* BEGIN Collected data *

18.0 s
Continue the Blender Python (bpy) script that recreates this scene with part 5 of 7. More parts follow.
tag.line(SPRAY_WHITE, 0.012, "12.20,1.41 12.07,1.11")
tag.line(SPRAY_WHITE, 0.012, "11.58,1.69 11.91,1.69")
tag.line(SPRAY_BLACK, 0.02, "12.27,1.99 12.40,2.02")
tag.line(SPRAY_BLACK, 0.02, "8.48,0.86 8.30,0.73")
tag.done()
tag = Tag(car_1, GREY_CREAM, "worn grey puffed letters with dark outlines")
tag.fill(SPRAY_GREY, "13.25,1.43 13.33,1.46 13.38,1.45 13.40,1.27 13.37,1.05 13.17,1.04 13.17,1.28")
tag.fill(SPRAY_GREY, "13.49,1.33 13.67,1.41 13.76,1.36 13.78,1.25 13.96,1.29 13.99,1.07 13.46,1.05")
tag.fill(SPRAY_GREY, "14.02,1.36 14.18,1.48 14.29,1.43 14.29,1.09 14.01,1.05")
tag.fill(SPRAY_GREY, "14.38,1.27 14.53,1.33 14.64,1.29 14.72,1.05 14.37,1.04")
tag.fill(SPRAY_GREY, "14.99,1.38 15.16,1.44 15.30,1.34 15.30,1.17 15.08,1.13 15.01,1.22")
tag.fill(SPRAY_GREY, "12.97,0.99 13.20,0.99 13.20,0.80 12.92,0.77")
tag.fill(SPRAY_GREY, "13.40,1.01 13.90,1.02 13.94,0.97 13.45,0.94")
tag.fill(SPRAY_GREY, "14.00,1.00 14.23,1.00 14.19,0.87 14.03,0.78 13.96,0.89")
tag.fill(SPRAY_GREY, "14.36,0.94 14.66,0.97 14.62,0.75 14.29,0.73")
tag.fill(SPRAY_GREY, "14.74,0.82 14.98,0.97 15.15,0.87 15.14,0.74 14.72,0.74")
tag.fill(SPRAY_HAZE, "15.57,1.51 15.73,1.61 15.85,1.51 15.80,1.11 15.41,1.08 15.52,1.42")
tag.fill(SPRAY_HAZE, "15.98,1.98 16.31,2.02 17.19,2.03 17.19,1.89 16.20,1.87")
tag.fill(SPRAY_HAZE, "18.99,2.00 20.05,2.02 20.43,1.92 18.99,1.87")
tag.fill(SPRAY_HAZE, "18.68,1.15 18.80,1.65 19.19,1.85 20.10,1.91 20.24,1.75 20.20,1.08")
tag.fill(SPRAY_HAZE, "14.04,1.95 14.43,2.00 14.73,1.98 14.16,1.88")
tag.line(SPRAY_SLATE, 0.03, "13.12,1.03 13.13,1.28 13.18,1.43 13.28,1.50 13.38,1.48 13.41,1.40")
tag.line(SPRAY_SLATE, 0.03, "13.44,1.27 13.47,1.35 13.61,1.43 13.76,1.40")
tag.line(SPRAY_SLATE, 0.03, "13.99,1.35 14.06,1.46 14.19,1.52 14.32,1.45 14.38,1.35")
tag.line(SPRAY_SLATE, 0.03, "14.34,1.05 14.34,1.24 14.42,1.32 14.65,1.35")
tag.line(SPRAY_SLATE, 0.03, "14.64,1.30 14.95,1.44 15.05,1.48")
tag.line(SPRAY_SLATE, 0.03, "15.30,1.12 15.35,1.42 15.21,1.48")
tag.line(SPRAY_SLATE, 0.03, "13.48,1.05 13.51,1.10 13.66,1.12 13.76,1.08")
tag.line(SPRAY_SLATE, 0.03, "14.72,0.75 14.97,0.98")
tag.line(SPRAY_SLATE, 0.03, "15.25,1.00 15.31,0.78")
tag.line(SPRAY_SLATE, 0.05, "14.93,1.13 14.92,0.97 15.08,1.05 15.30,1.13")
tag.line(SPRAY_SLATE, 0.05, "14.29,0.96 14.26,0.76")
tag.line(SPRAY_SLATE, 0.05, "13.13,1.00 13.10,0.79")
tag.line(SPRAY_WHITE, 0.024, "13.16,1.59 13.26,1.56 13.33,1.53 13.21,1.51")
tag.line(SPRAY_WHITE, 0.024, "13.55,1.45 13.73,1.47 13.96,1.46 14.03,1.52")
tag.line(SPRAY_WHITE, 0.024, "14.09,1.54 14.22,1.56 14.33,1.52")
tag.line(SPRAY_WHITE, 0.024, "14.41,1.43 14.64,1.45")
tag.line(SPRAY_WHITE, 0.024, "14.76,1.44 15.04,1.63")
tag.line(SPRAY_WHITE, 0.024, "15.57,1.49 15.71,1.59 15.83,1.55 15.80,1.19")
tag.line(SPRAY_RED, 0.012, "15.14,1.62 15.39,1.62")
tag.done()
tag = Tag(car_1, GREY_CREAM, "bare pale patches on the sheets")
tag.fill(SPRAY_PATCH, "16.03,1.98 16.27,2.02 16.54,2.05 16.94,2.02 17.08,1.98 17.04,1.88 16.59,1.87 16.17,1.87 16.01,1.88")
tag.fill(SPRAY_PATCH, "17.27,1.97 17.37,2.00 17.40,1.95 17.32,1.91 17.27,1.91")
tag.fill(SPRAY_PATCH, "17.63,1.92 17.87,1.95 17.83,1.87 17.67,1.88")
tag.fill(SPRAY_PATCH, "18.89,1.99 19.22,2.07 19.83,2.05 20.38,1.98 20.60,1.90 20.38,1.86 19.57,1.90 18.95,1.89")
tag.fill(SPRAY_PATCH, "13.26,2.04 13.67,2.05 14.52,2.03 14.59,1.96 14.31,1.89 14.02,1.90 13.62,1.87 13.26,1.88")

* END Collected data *

Find the lines containing "with" and list every one of them.

Continue the Blender Python (bpy) script that recreates this scene with part 5 of 7. More parts follow.
tag = Tag(car_1, GREY_CREAM, "worn grey puffed letters with dark outlines")